Q: Did you talk with your team about turnarounds other teams have made such as the Saints in 2006?

Schwartz: "No, the players know about the turnaround that Sean (Payton) did with the Saints when he got there. They know about what happened in Atlanta. They know what happened in Baltimore and Miami last year. They're not stupid. They watch the NFL. Our focus has been on us and what's important to us. I didn't address 0-16 with the team. We didn't address what other teams are doing and have done. We've just tried to keep our focus on what we're doing and to try to get a little better everyday. We have enough to worry about without going into those, but the players know it."

Q: What do you see in the Saints since experts seem to have them all over the map in terms of where they will finish in the NFC South?

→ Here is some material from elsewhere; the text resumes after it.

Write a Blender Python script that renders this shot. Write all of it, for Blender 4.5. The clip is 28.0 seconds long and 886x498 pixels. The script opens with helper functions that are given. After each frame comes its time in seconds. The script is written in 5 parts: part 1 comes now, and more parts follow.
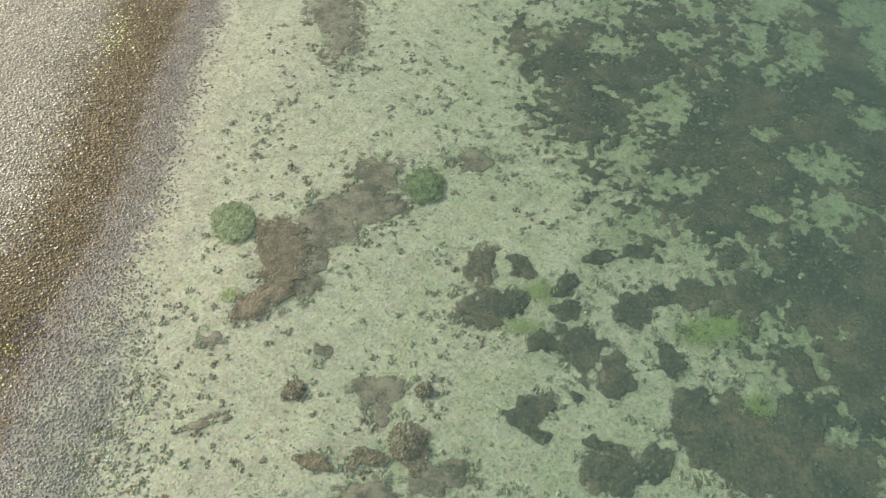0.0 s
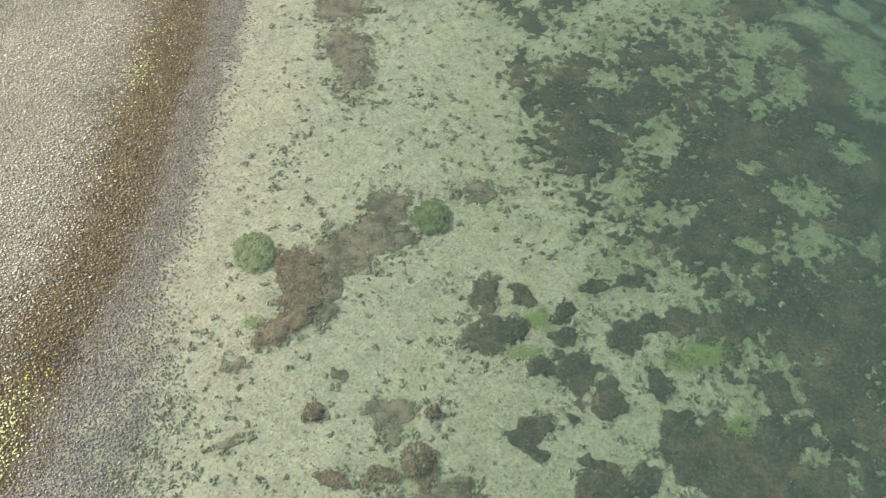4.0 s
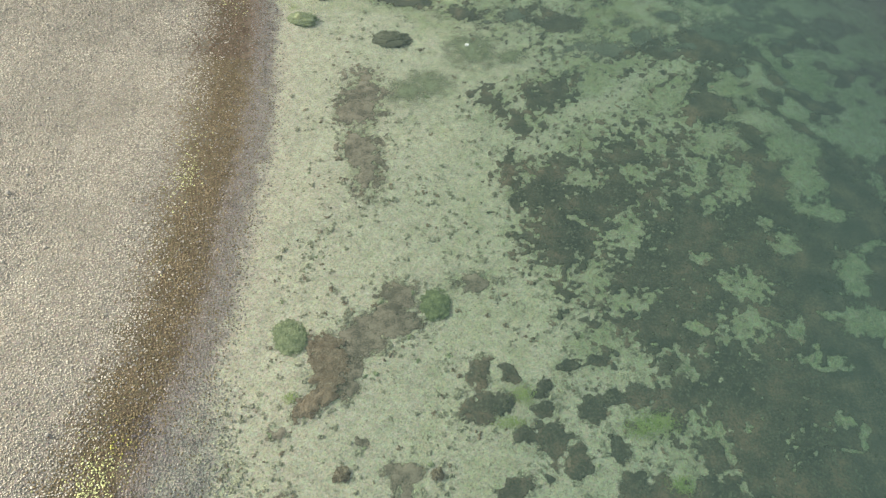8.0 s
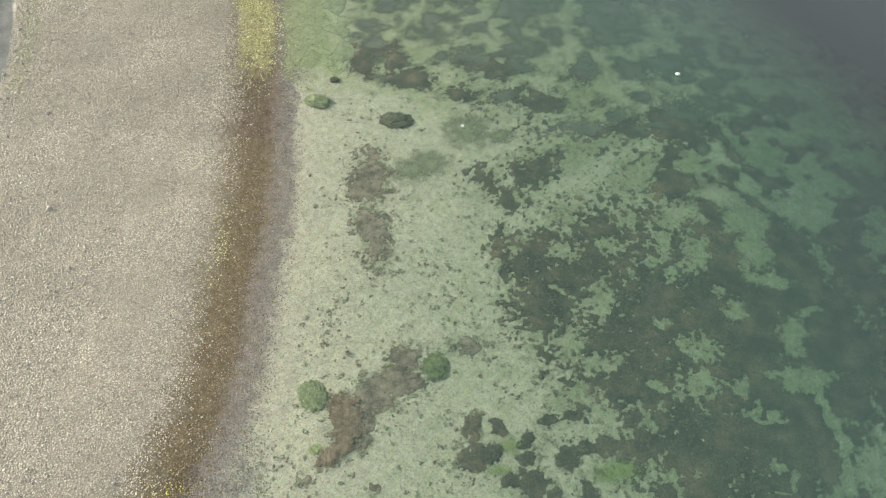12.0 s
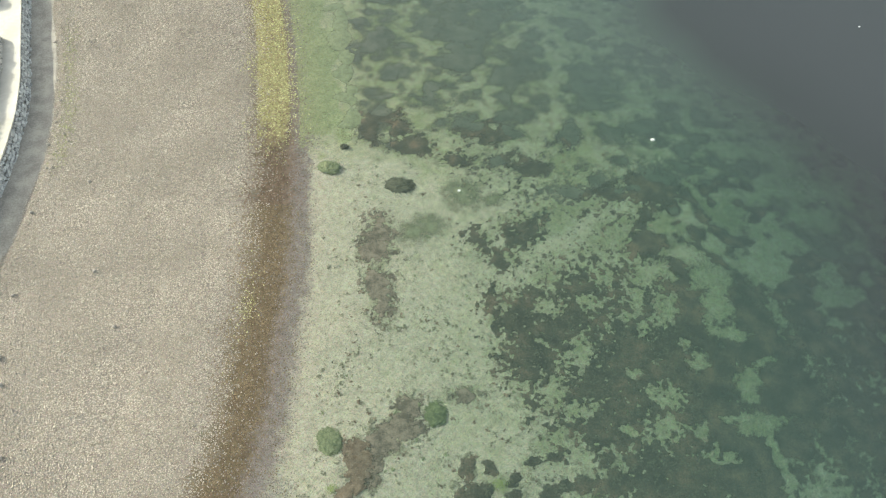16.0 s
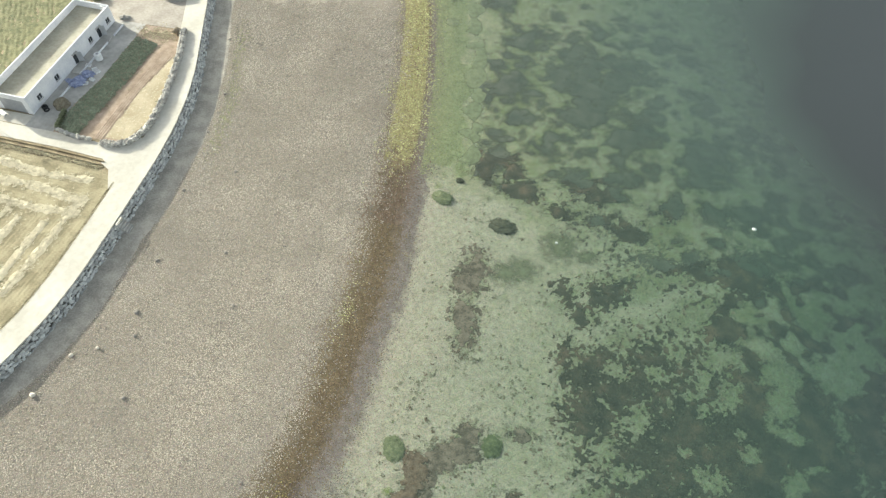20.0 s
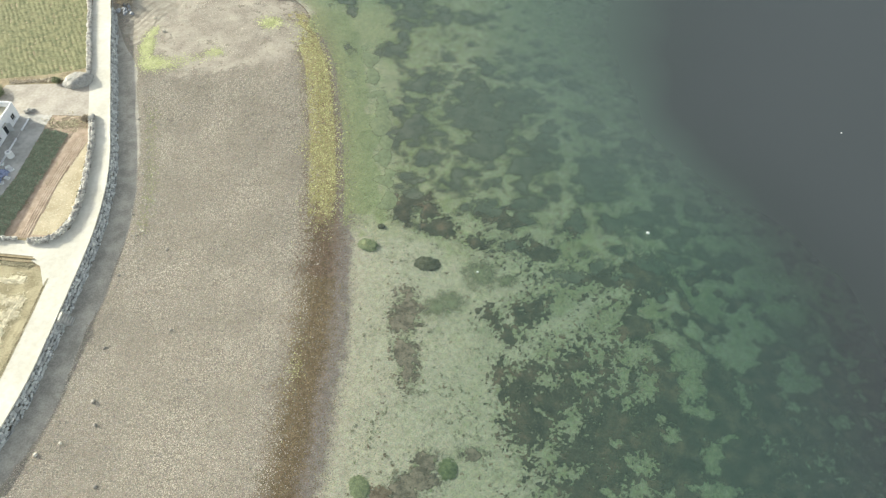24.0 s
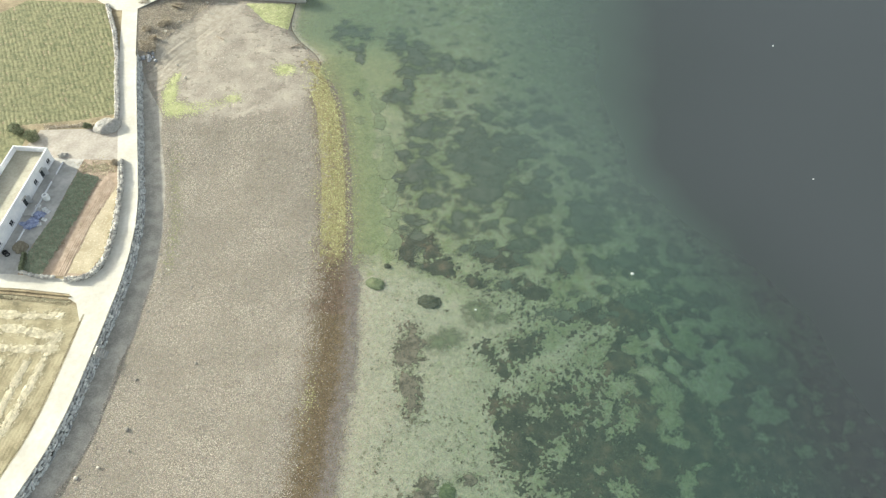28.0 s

Schwartz: "I don't know where they'll finish. I'm not a very good handicapper, but I know they have good players. That's a high powered offense. I believe they were number one in the league in points scored, as a passing offense and total yardage. It's one thing to be number one in total yardage, but if you don't score it doesn't make a difference. But they average close to 30 points a game last year. I think they had five receivers that had more than 45 receptions, so obviously the quarterback moves the ball around. They have a good scheme. They have a lot of dynamic players at different positions. That speaks for itself. They've done a good job of keeping that good core together. There hasn't been a lot of turnover from one year to the next. Even defensively, the biggest addition we talked about Gregg Williams coming in. They drafted a defensive back in the first round and brought in Darren Sharper, but there are not a whole lot of new faces there. They have a little different scheme. I'll leave predictions up to the prognosticators and people like that. That's a talented football team, not just on offense, but on defense and when you have a quarterback like Drew Brees, you're going to score points like that and be in every game."